Dalam artikel berjudul “Intelligence in a turbulent world : Insights from organization theory” yang ditulis Glenn P Hastedt dan B Douglas Skelly pada intinya menyatakan, organisasi intelijen tidak boleh mengalami friksi (perpecahan), karena tugasnya semakin berat di era dunia yang semakin bergolak. Oleh karena itu, berbasis pada teori intelijen maka ada beberapa hal yang perlu diperhatikan oleh organisasi intelijen untuk menghindari friksi atau kesalahan yaitu semua kegiatan dan operasionalnya harus mengacu kepada efisiensi dan efektifitas, terutama terkait dengan distribusi kewenangan yang jelas, mengacu kepada tujuan organisasi dan jejaring komunikasi untuk mendukung pengambilan keputusan (halaman 115).
Philip HJ Davies dalam tulisan “Theory and intelligence reconsidered” menegaskan bahwa teori-teori intelijen itu terkait dengan berbagai ilmu lainnya seperti psikologi, teori manajemen, tingkah laku organisasi, etnografi, antropologi, ekonomi, mikro ekonomi dan current issues terkait dengan reformasi intelijen. Bahkan, menurut Ken Robertson dan Peter Gill, dalam berbagai analisanya CIA juga menggunakan teori etnografi dan antropologi (halaman 193).

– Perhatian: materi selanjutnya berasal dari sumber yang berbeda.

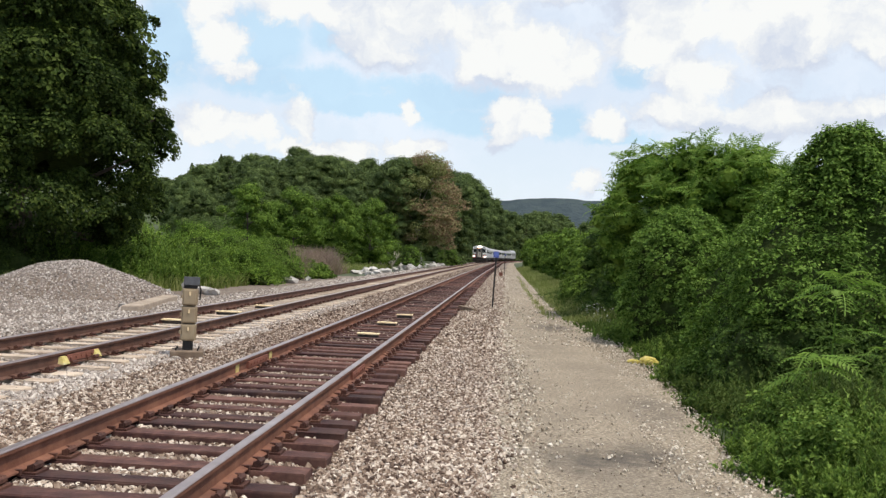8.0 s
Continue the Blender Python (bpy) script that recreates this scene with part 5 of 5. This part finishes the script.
def motions():
    for k, car in enumerate(train):
        length = 20.0 if k == len(train) - 1 else CAR
        walk(car, [(t / 2, on_track(FRONT + SPEED * (14 - t / 2) + CAR * k, length)) for t in range(0, 29)])


motions()
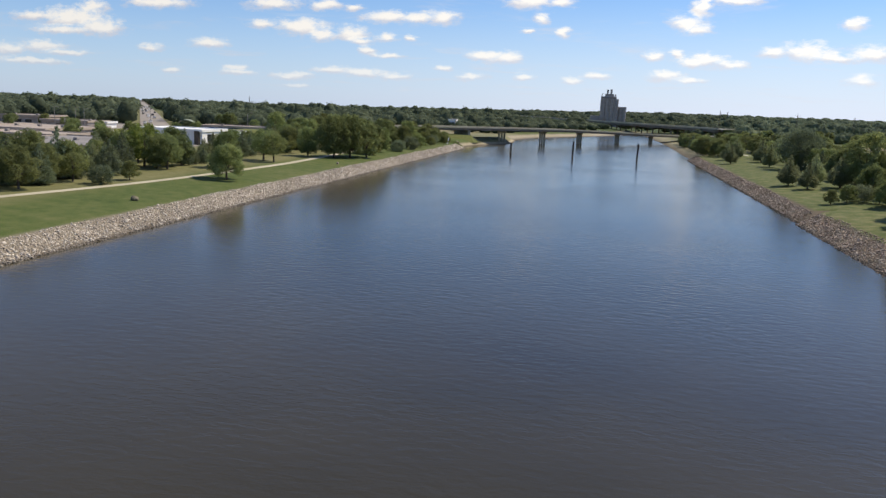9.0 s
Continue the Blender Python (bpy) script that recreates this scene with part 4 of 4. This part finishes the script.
# an arched steel shelter behind the warehouse
hut = thing("arched_shelter", (-226, 388, 4.0), 25, "arched pale green steel shelter among trees", "shelter")
bm = bmesh.new()
rows = [[bm.verts.new((math.cos(a) * r, y, math.sin(a) * r * 0.92)) for a in [math.pi * k / 16 for k in range(17)]] for y, r in ((-6, 5.3), (6, 5.3), (6, 5.1), (-6, 5.1))]
for p, q in zip(rows, rows[1:] + rows[:1]):
    for k in range(16):
        bm.faces.new((p[k], p[k + 1], q[k + 1], q[k]))
part("arched_roof", bm, mat_shelter, hut)
part("back_wall", boxed(-4.7, 4.7, 5.6, 5.8, -0.3, 1.9), mat_shelter, hut)

# a leaning white board near the end of the stones, and two pale marker stones under the big tree
board = thing("white_board", (-91.5, 402, ground_z(-91.5, 402)), 50, "narrow white board leaning on a post", "board")
part("plank", boxed(-0.35, 0.35, -0.06, 0.06, -0.2, 3.2, bevel=0.02, m=pose(0, 0, 0, 0, 16, 0)), mat_white, board)
part("post", tube(bmesh.new(), [(0.75, 0.1, -0.2), (0.75, 0.1, 2.6)], [0.08, 0.08], 8), mat_bark, board)
for x, y in ((-92.6, 246.3),):
    bm = bmesh.new()
    bmesh.ops.create_icosphere(bm, subdivisions=2, radius=0.36)
    for q in bm.verts:
        q.co *= 1 + 0.3 * noise.noise(q.co * 1.7 + Vector((x, y, 0)))
        q.co.z *= 1.15
    me = bpy.data.meshes.new("marker_stone")
    bm.to_mesh(me)
    bm.free()
    me.materials.append(mat_roof_tan)
    ob = new("marker_stone", me)
    ob.location = (x, y, ground_z(x, y) + 0.3)
    tagged(ob, "pale upright marker stone on the grass", "stone", "marker stones")

# a bleached log that floats out from the stones
log = thing("floating_log", (0, 0, 0), label="long bleached driftwood log floating beside the stones", category="log")
part("stem", tube(bmesh.new(), [(24.9, 71.6, 0.7), (24.2, 69.6, 0.25), (24.2, 66.0, 0.06), (25.2, 63.0, 0.04), (26.2, 61.0, 0.04), (27.6, 59.0, 0.03)], [0.08, 0.10, 0.10, 0.09, 0.08, 0.06], 8), mat_drift, log)

# ---- single stones on the stretch of bank that is passed nearest ----
shapes, tris = rock_shapes(np.random.default_rng(77), 12)
rock_meshes = [mesh_from("rock", p, tris, mat_stone_piece) for p in shapes]
rng = np.random.default_rng(78)
for x, y, z, s in near:
    ob = new("rock", rock_meshes[rng.integers(12)])
    ob.parent = riprap_right
    ob.matrix_world = pose(x, y, z, *rng.uniform(0, 360, 3)) @ Matrix.Diagonal((s, s, s, 1))
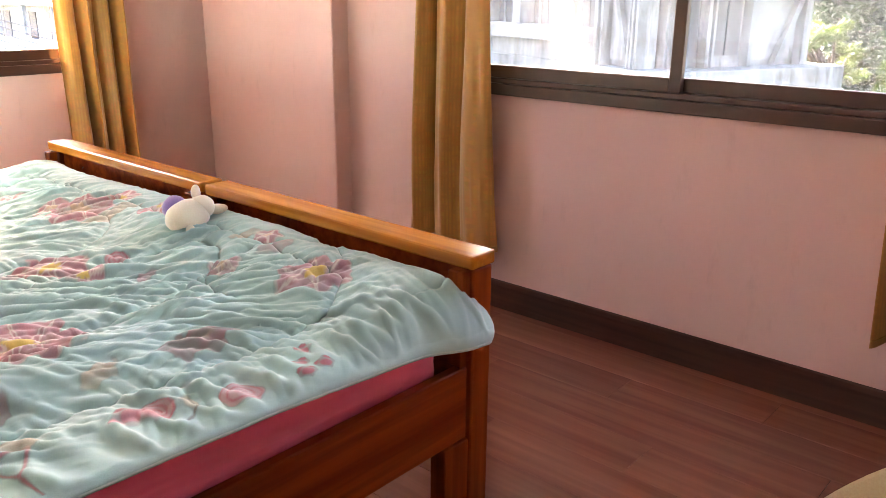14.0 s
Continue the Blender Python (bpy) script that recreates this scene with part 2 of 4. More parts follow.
def box(lo, hi, bevel=0.0, bm=None, seg=1):
    bm = bm or bmesh.new()
    m = Matrix.LocRotScale([(a + b) / 2 for a, b in zip(lo, hi)], None, [abs(b - a) for a, b in zip(lo, hi)])
    v = bmesh.ops.create_cube(bm, size=1.0, matrix=m)["verts"]
    if bevel:
        edges = list({e for w in v for e in w.link_edges})
        bmesh.ops.bevel(bm, geom=edges, offset=bevel, segments=seg, affect="EDGES", profile=0.5)
    return bm


def tube(points, r, sides=8, bm=None, closed=False):
    bm = bm or bmesh.new()
    pts = [Vector(p) for p in points]
    rings = []
    n = len(pts)
    up = Vector((0, 0, 1))
    for i, p in enumerate(pts):
        a = pts[(i - 1) % n] if (closed or i > 0) else p
        b = pts[(i + 1) % n] if (closed or i < n - 1) else p
        d = (b - a).normalized()
        ref = up if abs(d.z) < 0.95 else Vector((1, 0, 0))
        s = d.cross(ref).normalized()
        u = s.cross(d).normalized()
        rr = r(i / max(1, n - 1)) if callable(r) else r
        rings.append([bm.verts.new(p + rr * (math.cos(k * math.tau / sides) * s + math.sin(k * math.tau / sides) * u)) for k in range(sides)])
    pairs = list(zip(rings, rings[1:])) + ([(rings[-1], rings[0])] if closed else [])
    for a, b in pairs:
        for k in range(sides):
            bm.faces.new((a[k], a[(k + 1) % sides], b[(k + 1) % sides], b[k]))
    if not closed:
        bm.faces.new(rings[0][::-1])
        bm.faces.new(rings[-1])
    return bm


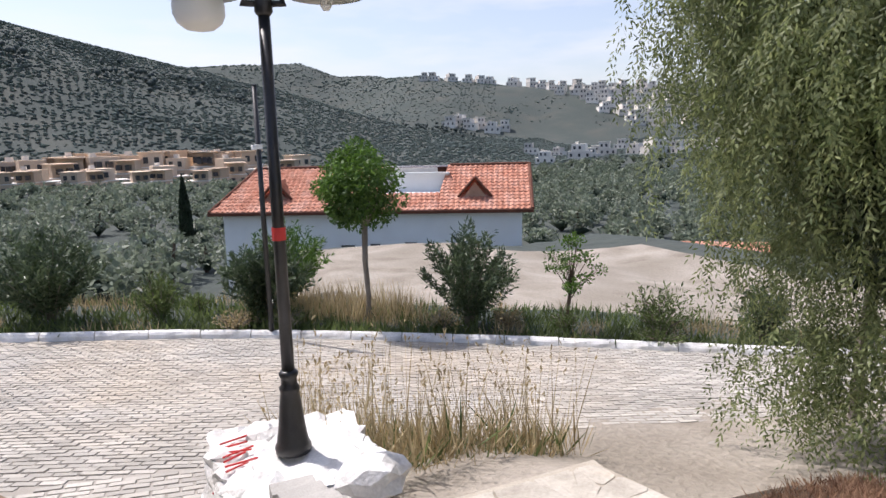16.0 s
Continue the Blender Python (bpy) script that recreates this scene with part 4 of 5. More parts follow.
# ---- red-roofed house below the cross road ----
def red_house():
    o, d, n = Vector((4.6, 52.4, 0)), Vector((0.87, -0.493, 0)), Vector((0.493, 0.87, 0))
    L, W, ze, zr = 16.2, 3.5, -3.3, -1.28
    h = empty("house", (11.5, 49, -8), "white house with orange tiled roof and small dormers", "house")

    def P(s, w, z):
        return o + d * s + n * w + Vector((0, 0, z))

    def prism(name, s0, s1, w0, w1, z0, z1, m, parent=None, label=""):
        bm = bmesh.new()
        vs = [bm.verts.new(P(s, w, z)) for z in (z0, z1) for w in (w0, w1) for s in (s0, s1)]
        for q in ((0, 2, 3, 1), (4, 5, 7, 6), (0, 1, 5, 4), (2, 6, 7, 3), (0, 4, 6, 2), (1, 3, 7, 5)):
            bm.faces.new([vs[i] for i in q])
        ob = part(name, bm, M[m], None, label)
        return under(ob, h) if parent is None else under2(ob, parent)

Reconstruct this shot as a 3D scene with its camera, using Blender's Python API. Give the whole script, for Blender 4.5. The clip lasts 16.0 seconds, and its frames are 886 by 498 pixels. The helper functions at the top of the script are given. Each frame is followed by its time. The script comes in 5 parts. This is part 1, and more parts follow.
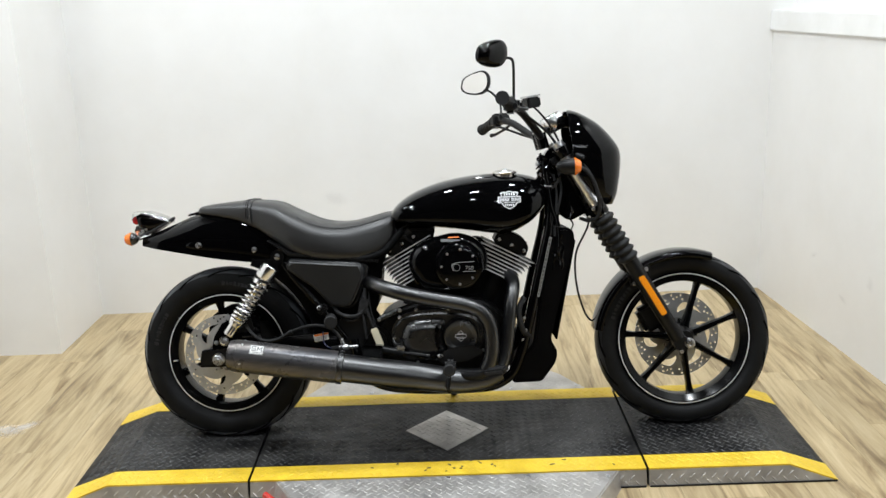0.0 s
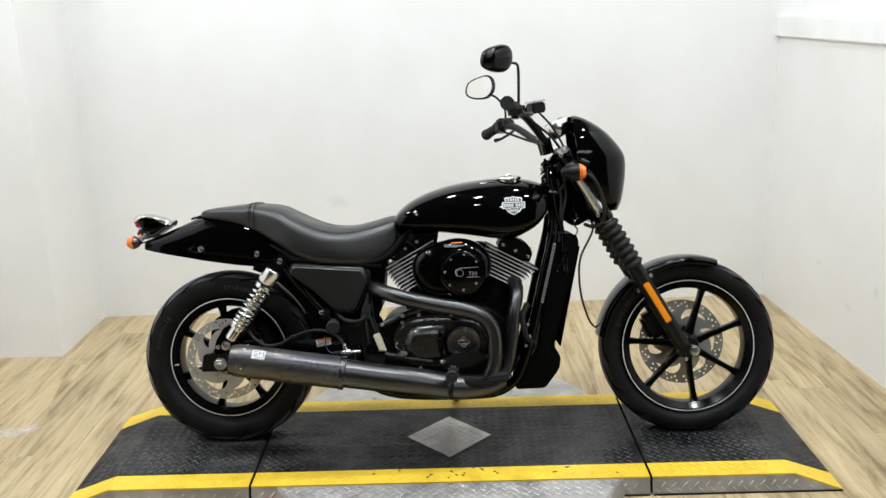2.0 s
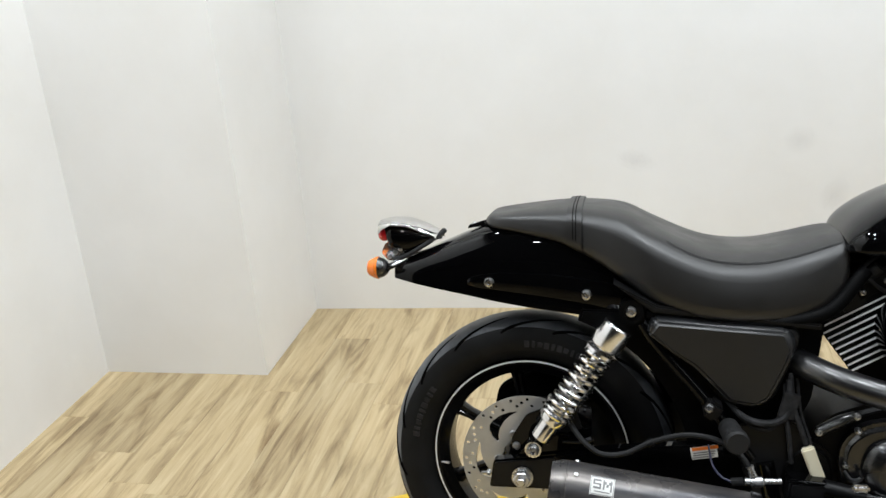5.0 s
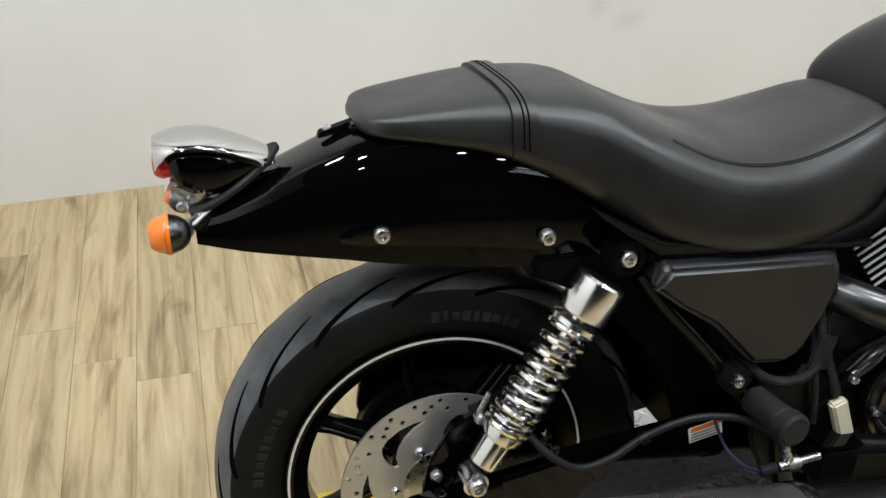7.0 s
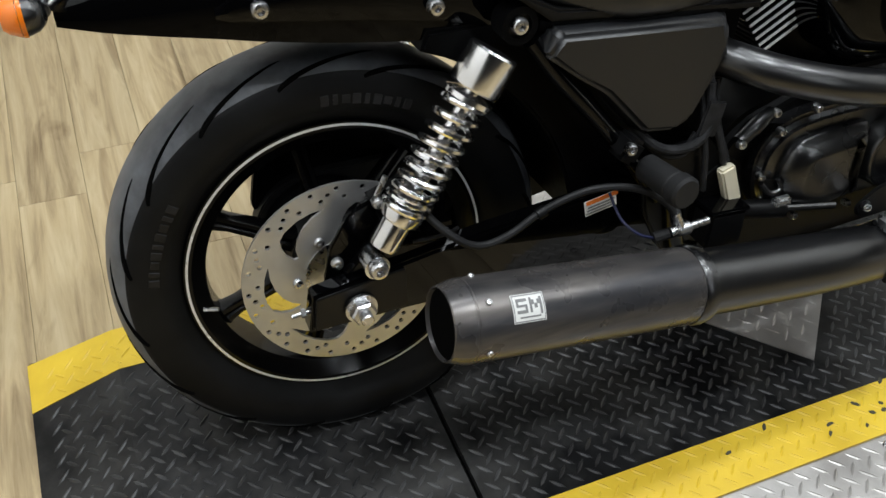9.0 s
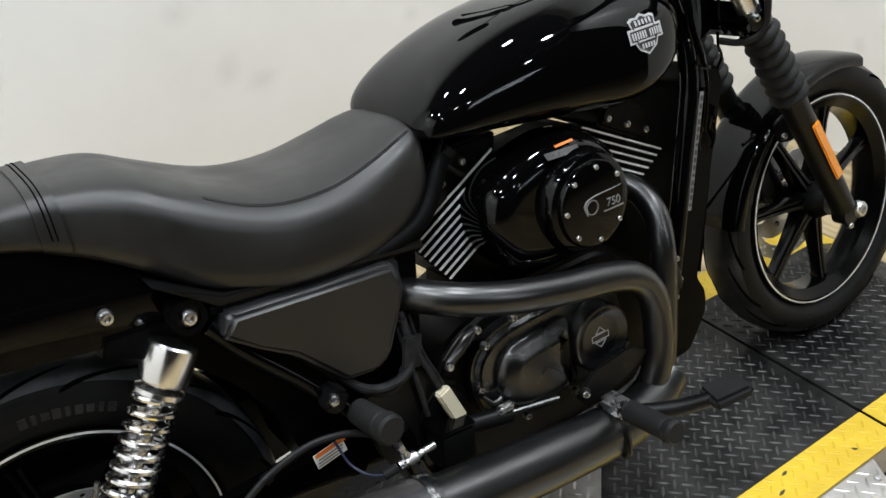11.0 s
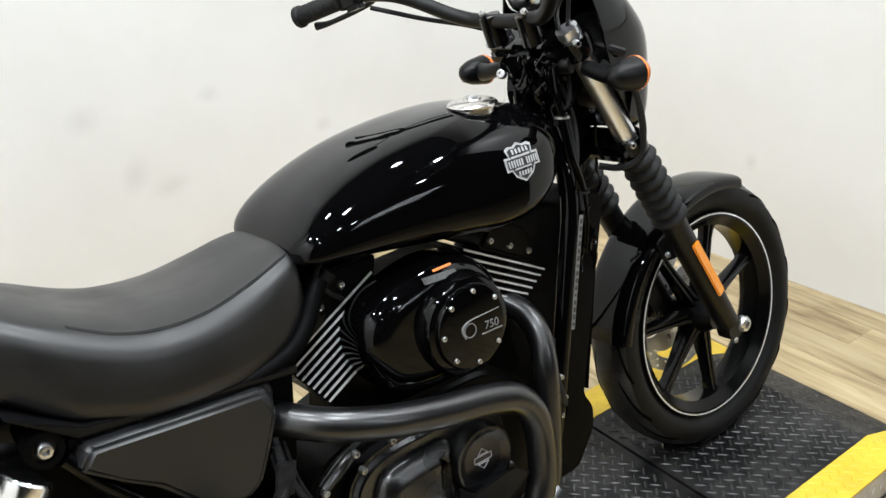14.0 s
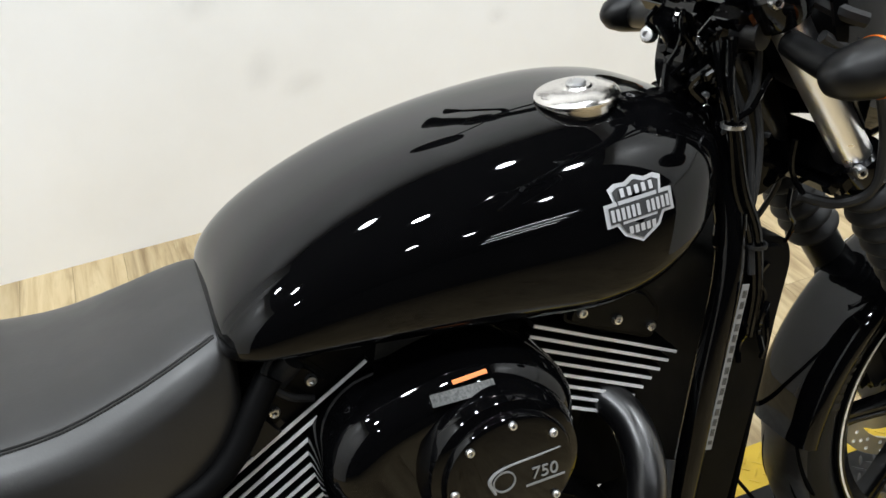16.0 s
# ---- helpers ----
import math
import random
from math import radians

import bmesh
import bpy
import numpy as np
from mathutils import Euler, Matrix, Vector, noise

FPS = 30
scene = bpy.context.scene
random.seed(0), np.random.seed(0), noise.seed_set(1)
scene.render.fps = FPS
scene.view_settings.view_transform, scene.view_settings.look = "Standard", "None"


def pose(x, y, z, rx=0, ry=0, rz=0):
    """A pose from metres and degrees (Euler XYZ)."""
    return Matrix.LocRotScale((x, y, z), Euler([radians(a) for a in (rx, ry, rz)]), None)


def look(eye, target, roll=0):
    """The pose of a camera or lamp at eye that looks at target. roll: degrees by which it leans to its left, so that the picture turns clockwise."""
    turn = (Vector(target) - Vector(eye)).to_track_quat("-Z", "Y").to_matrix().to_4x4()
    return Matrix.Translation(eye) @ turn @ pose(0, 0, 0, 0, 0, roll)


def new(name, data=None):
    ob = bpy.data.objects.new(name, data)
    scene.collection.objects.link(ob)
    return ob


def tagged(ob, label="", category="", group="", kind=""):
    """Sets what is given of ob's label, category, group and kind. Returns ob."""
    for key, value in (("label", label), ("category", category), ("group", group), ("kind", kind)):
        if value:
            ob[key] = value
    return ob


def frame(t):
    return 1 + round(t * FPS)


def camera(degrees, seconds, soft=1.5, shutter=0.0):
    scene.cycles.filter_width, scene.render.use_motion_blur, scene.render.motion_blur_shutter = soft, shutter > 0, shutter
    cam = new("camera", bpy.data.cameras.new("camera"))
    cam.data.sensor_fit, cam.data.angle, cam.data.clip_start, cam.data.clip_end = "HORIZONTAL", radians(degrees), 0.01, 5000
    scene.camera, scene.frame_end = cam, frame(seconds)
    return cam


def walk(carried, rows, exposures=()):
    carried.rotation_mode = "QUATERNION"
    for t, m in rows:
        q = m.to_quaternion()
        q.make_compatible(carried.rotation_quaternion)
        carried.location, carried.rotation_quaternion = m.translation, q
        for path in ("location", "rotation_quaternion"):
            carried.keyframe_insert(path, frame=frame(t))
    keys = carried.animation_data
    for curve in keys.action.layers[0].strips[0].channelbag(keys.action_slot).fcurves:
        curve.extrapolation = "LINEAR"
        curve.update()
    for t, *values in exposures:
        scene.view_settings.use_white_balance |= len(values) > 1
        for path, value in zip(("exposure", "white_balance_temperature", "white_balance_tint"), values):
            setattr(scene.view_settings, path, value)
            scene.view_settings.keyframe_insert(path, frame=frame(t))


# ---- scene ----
cam = camera(51.9, 16.0)
PATH = [
    (0, (-0.019, -2.841, 1.48), (-0.024, -0.913, 0.951), -1.9),
    (0.5, (-0.021, -2.835, 1.489), (-0.03, -0.902, 0.977), -1.7),
    (1, (-0.016, -2.827, 1.484), (-0.022, -0.894, 0.969), -1.9),
    (1.5, (-0.014, -2.825, 1.483), (-0.023, -0.892, 0.967), -1.9),
    (2, (-0.021, -2.824, 1.484), (-0.032, -0.894, 0.961), -1.6),
    (2.5, (0.0, -2.821, 1.49), (-0.032, -0.889, 0.975), -1.9),
    (3, (0.071, -2.778, 1.478), (-0.11, -0.865, 0.923), 0.2),
    (3.5, (-0.007, -2.583, 1.458), (-0.188, -0.689, 0.844), -2.1),
    (4, (-0.215, -2.318, 1.461), (-0.477, -0.443, 0.816), -4.6),
    (4.5, (-0.341, -1.892, 1.441), (-0.741, -0.049, 0.775), -2.7),
    (4.7, (-0.434, -1.74, 1.425), (-0.886, 0.089, 0.754), -4.5),
    (7, (-1.010, -0.743, 1.280), (-0.551, 0.842, 0.150), 1.5),
    (7.5, (-1.047, -0.746, 1.226), (-0.594, 0.706, -0.073), 3.6),
    (8, (-1.048, -0.762, 1.184), (-0.571, 0.581, -0.220), 5.2),
    (8.5, (-1.046, -0.775, 1.179), (-0.535, 0.570, -0.211), 4.7),
    (9, (-1.005, -0.765, 1.215), (-0.410, 0.530, -0.188), 3.6),
    (9.5, (-0.941, -0.790, 1.239), (-0.135, 0.461, -0.097), 2.1),
    (10, (-0.908, -0.815, 1.301), (0.000, 0.427, 0.023), 0.1),
    (10.2, (-0.885, -0.848, 1.293), (0.003, 0.465, 0.074), -2.1),
    (12.3, (-0.726, -0.922, 1.332), (0.259, 0.544, 0.393), -4.3),
    (12.5, (-0.732, -0.929, 1.337), (0.29, 0.526, 0.422), -3.8),
    (13, (-0.737, -0.933, 1.345), (0.339, 0.506, 0.466), -2.1),
    (13.5, (-0.731, -0.937, 1.342), (0.366, 0.49, 0.472), -1.7),
    (14, (-0.722, -0.94, 1.342), (0.383, 0.484, 0.474), -1.6),
    (14.5, (-0.653, -0.944, 1.328), (0.347, 0.533, 0.422), -6.7),
    (15, (-0.486, -0.963, 1.321), (0.376, 0.574, 0.373), -1.1),
    (15.5, (-0.342, -0.819, 1.324), (0.42, 0.739, 0.328), -4.5),
    (16, (-0.211, -0.563, 1.302), (0.339, 0.985, 0.161), -3.9),
]
walk(cam, [(t, look(eye, target, roll)) for t, eye, target, roll in PATH], [(0, -0.2), (4.7, -0.22), (7, -0.40), (8.2, -0.52), (10.2, -0.48), (12.3, -0.04), (16, -0.02)])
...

Mengingat intelijen itu adalah seni dan science (ilmu pengetahuan) maka intelijen itu harus dapat dipelajari termasuk dengan menggunakan kaidah-kaidah ilmiah. Penggunaan berbagai teori dalam pembuatan laporan analisis intelijen serta dalam mencari bahan keterangan (baket) sangat diperlukan, agar laporan intelijen tersebut agar semakin “precisely”. Persoalannya adalah ternyata cukup sulit juga menemukan teori-teori yang terkait dengan intelijen itu sendiri, dimana hal ini dialami oleh mereka yang sedang mendalami ilmu intelijen itu sendiri. Ada yang berpendapat bahwa teori intelijen itu sering ditemukan dalam mata pelajaran atau ilmu yang lainnya seperti sosiologi, antropologi, politik, hukum, sejarah, ekonomi dan lain-lainnya.